• GIVEN PROBLEM: Leaving out every picture, copy the lines of the data exactly, from the first through the line containing "from math import radians".

• DATA PROVIDED:
==================================================
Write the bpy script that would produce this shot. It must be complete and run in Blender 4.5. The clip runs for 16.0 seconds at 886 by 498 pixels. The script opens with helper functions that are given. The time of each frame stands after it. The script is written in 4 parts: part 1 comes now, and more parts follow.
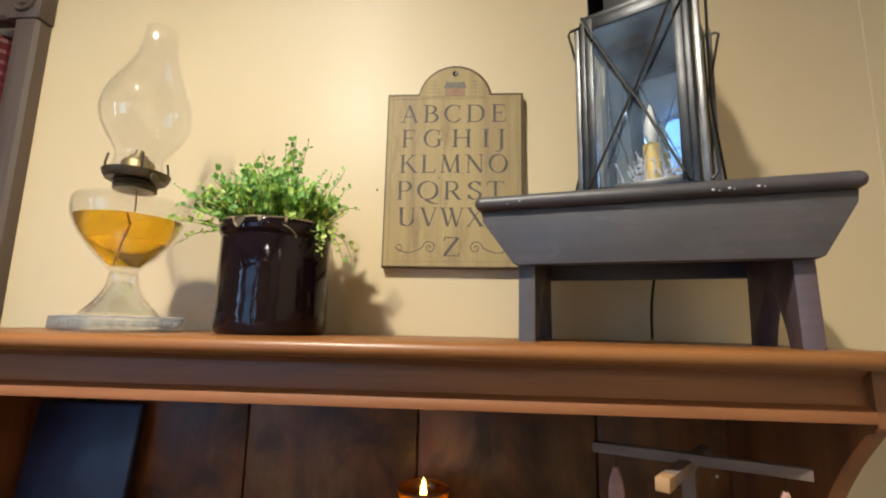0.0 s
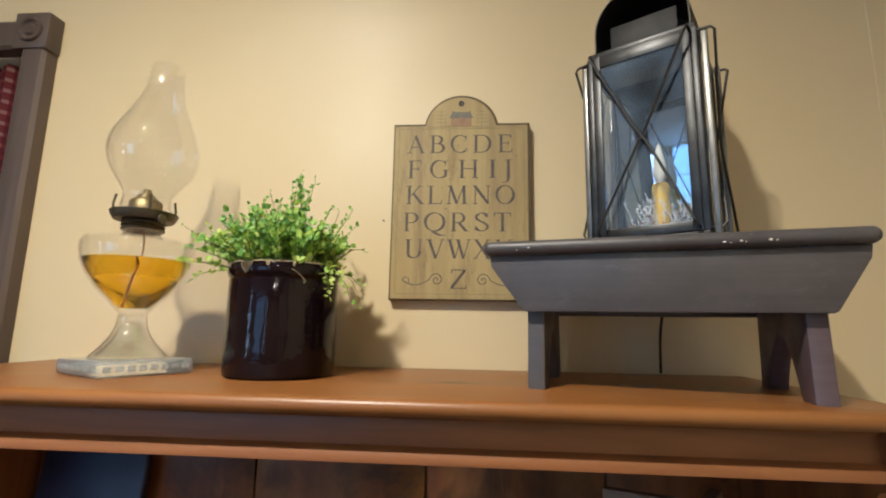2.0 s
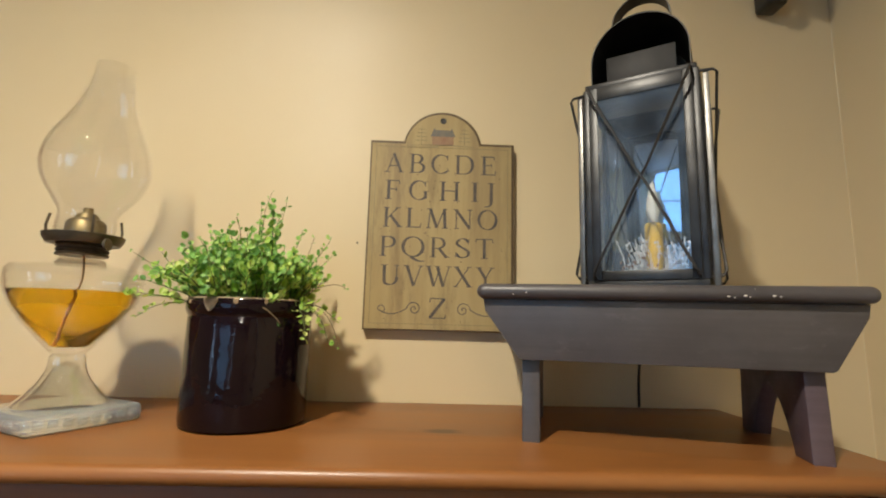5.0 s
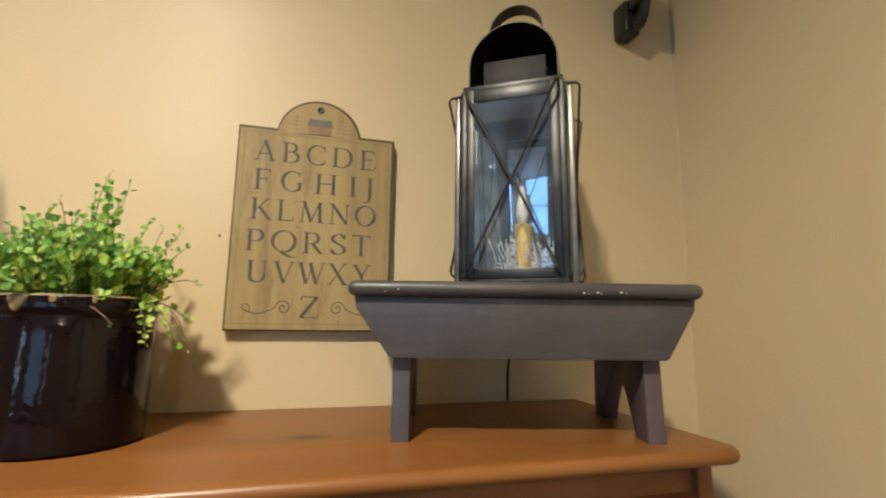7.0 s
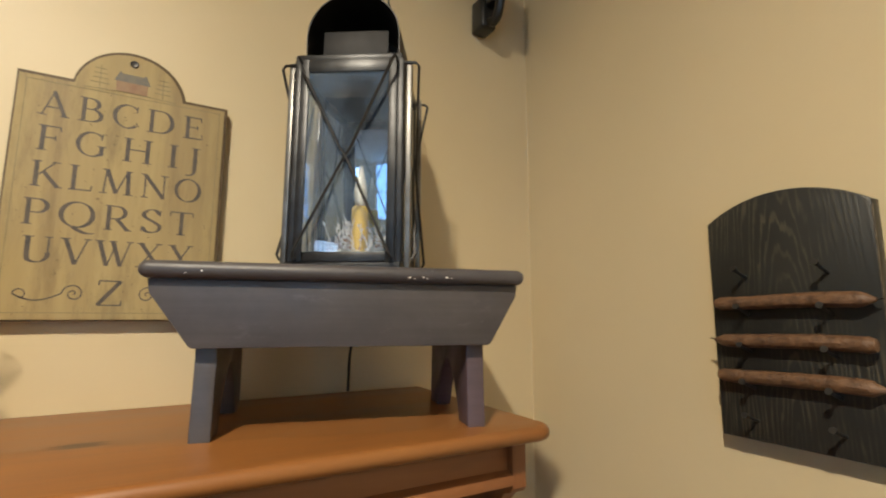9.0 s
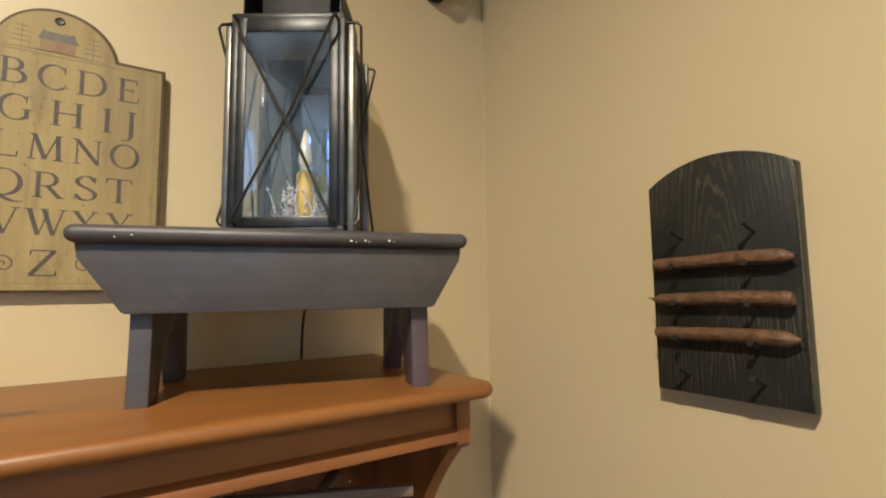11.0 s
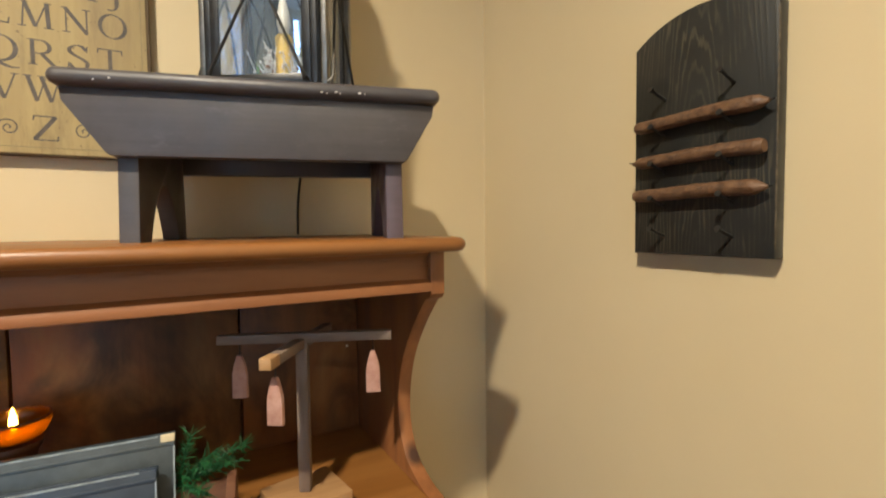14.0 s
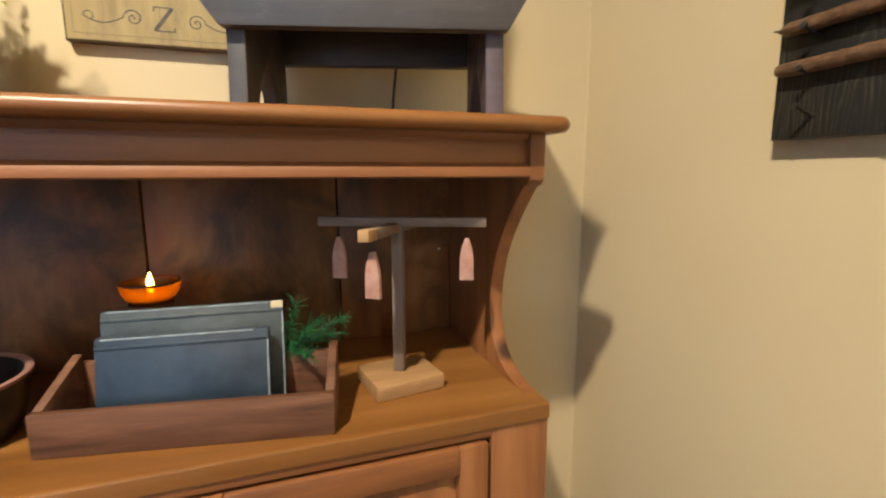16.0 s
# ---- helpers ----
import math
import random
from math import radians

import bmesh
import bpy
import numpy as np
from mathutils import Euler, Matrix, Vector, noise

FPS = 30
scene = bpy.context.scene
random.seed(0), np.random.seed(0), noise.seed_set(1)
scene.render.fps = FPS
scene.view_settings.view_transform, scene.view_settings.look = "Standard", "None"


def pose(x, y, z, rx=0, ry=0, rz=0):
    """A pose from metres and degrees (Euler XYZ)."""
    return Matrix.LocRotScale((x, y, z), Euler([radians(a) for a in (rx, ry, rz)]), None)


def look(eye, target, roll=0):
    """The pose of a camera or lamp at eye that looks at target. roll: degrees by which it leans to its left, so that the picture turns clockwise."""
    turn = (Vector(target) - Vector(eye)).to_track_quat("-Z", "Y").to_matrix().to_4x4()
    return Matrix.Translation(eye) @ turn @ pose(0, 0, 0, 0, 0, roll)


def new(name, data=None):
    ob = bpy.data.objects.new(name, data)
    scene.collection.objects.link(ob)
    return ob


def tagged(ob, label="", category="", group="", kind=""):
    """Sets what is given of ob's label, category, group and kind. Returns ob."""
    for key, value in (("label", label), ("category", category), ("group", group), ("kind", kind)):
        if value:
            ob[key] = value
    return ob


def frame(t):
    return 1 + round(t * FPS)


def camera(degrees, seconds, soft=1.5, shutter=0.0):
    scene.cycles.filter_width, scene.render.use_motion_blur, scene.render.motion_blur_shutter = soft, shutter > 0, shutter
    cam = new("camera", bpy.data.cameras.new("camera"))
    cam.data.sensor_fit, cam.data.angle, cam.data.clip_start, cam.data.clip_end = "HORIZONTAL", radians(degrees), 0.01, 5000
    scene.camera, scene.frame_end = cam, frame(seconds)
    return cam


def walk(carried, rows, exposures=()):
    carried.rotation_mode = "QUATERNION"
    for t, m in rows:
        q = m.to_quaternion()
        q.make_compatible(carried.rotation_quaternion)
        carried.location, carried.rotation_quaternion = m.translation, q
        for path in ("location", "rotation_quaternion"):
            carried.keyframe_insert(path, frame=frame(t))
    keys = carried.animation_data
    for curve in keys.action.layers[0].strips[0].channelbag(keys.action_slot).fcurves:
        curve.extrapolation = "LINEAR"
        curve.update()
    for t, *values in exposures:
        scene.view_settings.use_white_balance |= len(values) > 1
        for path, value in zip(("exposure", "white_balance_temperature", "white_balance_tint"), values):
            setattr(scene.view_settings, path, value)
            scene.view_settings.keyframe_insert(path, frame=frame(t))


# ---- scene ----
==================================================
• CORRECT RESPONSE:
Write the bpy script that would produce this shot. It must be complete and run in Blender 4.5. The clip runs for 16.0 seconds at 886 by 498 pixels. The script opens with helper functions that are given. The time of each frame stands after it. The script is written in 4 parts: part 1 comes now, and more parts follow.
0.0 s
2.0 s
5.0 s
7.0 s
9.0 s
11.0 s
14.0 s
16.0 s
# ---- helpers ----
import math
import random
from math import radians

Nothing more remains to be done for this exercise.